Runtime: 1h 54m
‘The Last Man on Earth’ is a methodical study of the titular character, and it is done slow and with increasing intensity throughout. The role seems a bit unfitting for the unsympathetic, rather snide face of Vincent Price, but he does his best regardless, scurrying around like a character in the twilight zone.
There are two main conflicts involved in the film: The first is Dr. Robert Morgans’ (Vincent Price) battle with his will to live and the second his physically exhaustive battle of remaining alive, which entails barricading windows and setting up snares for the vampires that seep in from the darkness, from which he gathers supplies for from vacant grocery stores on his daily errands. The combat with will is displayed through flash-back, revealing his unfittingly beautiful wife, and his obsessive studies as a scientist, which is strangely haunting. He is occupied with curing the disease that ravishes the race, but is so confident and in control with himself that he lacks emotional composition with his ill-ridden daughter. A sort of reflexive behavioral-mode of disbelief or lack of acceptance.

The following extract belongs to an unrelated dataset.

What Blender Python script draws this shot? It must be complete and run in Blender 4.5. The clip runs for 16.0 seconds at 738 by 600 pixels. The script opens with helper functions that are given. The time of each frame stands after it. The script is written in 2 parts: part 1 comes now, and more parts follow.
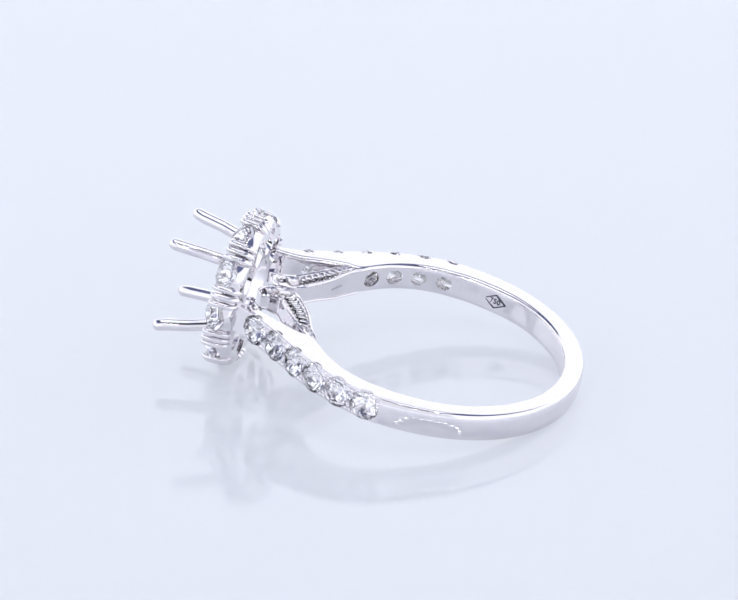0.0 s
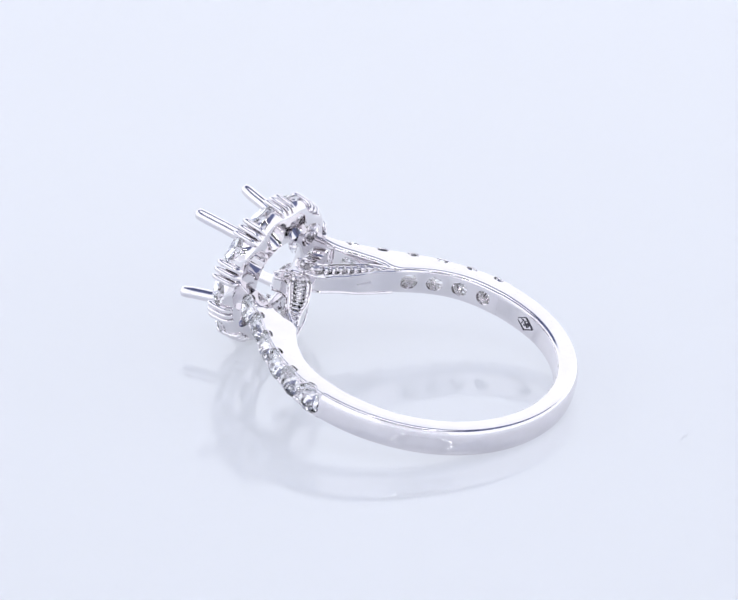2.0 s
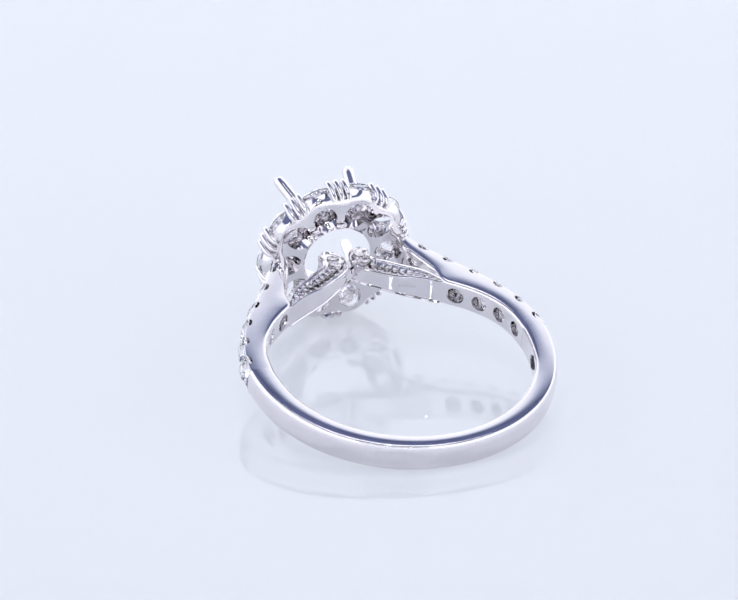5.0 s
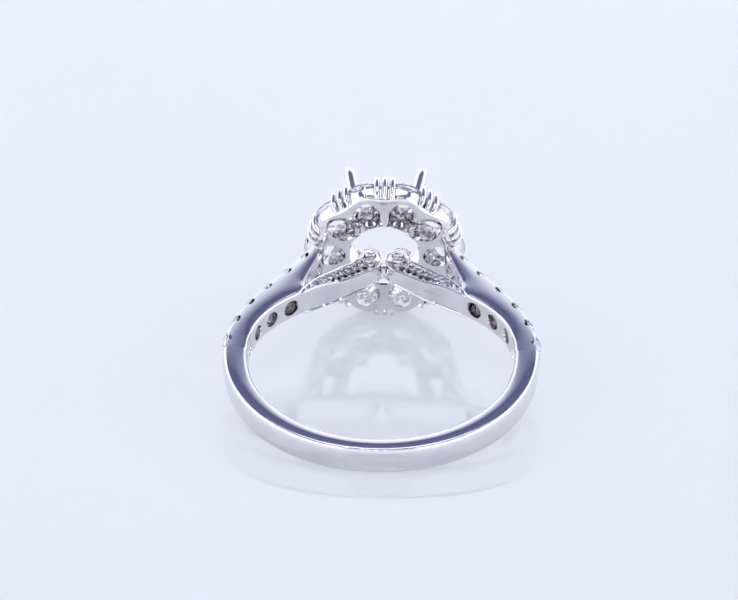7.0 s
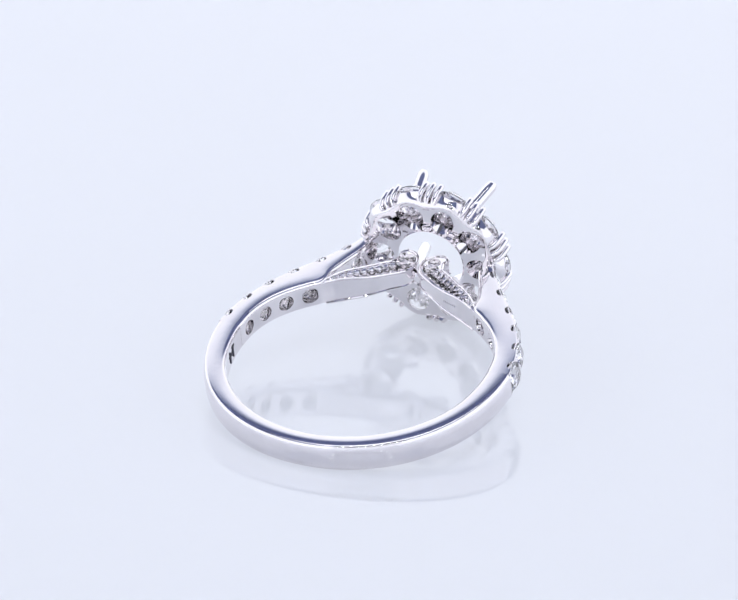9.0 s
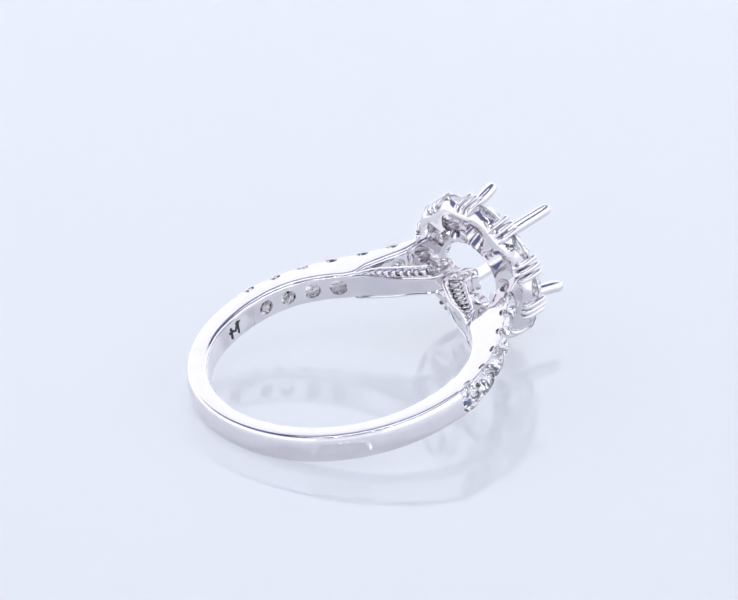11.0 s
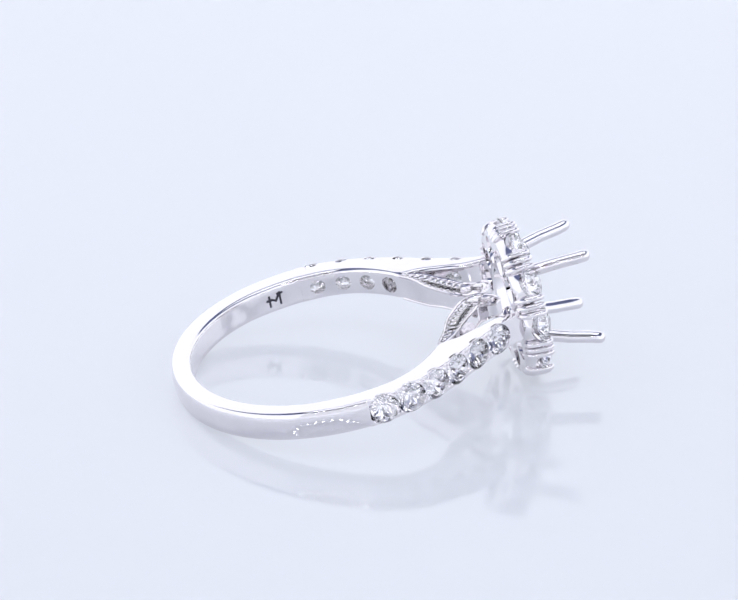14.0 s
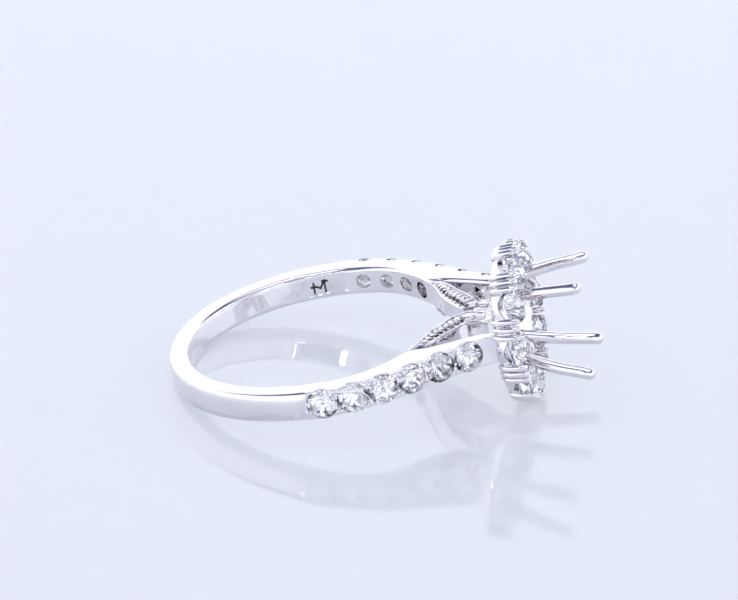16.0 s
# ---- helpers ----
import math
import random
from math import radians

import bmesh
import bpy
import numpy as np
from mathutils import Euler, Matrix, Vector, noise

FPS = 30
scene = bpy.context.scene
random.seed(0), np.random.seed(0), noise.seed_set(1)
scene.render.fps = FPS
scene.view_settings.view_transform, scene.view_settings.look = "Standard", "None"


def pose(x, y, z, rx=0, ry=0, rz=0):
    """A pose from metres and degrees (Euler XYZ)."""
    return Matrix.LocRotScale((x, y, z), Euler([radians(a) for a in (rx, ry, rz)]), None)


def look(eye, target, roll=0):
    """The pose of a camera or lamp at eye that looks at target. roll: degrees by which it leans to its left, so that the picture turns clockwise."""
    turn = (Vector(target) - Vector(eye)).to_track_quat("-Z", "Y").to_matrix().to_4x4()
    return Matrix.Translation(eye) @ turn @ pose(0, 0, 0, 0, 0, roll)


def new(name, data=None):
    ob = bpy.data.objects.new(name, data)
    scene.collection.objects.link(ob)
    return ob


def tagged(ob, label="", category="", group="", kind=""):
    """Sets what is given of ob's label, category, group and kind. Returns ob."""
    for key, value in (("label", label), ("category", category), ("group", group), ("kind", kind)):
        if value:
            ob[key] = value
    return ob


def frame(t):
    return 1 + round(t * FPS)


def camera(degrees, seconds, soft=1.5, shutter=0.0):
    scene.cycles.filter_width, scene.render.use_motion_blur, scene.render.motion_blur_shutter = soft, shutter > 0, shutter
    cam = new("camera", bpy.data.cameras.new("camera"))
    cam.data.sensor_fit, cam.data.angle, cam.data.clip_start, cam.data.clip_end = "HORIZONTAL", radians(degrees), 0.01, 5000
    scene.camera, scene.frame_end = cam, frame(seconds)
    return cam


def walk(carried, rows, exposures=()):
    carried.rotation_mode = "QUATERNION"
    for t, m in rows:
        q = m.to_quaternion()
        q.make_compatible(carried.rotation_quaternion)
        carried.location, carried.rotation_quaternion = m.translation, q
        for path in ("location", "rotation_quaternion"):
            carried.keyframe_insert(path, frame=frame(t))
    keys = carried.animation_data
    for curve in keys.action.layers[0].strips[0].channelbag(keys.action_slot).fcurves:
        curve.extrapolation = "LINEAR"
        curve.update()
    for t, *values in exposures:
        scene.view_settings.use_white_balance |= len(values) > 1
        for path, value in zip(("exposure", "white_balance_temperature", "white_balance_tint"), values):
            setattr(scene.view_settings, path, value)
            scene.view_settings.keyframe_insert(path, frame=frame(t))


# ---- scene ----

The film’s structure lacks pace, yet I found in it that strange subtlety notion of film that makes some, even intellectually awful movies, bearable. If you are given little to study, you will study that little thoroughly. The melancholy mood is spare and encompassing, a drunk-mans looking glass.
In the end, The Last Man on Earth is a well-made character and conditional study, with the grace of an unusually good, not grotesque, company of veteran actor Vincent Price.